Instructions to follow
Restate the data below word for word. Skip any images it contains.

── Collected data ──

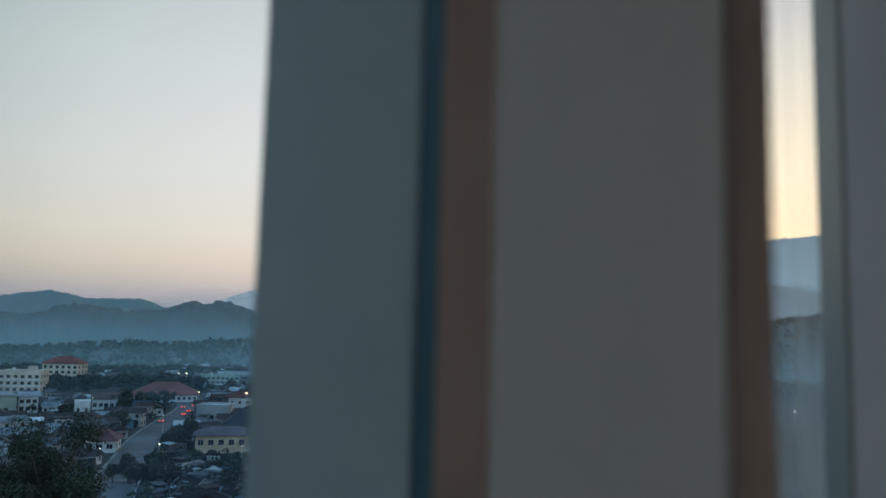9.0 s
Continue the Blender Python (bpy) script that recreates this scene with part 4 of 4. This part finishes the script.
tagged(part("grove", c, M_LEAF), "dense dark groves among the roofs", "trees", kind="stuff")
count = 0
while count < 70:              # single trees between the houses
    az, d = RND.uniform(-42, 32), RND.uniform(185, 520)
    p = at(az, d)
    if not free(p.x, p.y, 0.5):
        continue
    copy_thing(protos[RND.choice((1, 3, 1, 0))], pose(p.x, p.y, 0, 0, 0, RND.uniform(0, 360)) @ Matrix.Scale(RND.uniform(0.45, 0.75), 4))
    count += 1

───

Solution to this exercise
9.0 s
Continue the Blender Python (bpy) script that recreates this scene with part 4 of 4. This part finishes the script.
tagged(part("grove", c, M_LEAF), "dense dark groves among the roofs", "trees", kind="stuff")
count = 0
while count < 70:              # single trees between the houses
    az, d = RND.uniform(-42, 32), RND.uniform(185, 520)
    p = at(az, d)
    if not free(p.x, p.y, 0.5):
        continue
    copy_thing(protos[RND.choice((1, 3, 1, 0))], pose(p.x, p.y, 0, 0, 0, RND.uniform(0, 360)) @ Matrix.Scale(RND.uniform(0.45, 0.75), 4))
    count += 1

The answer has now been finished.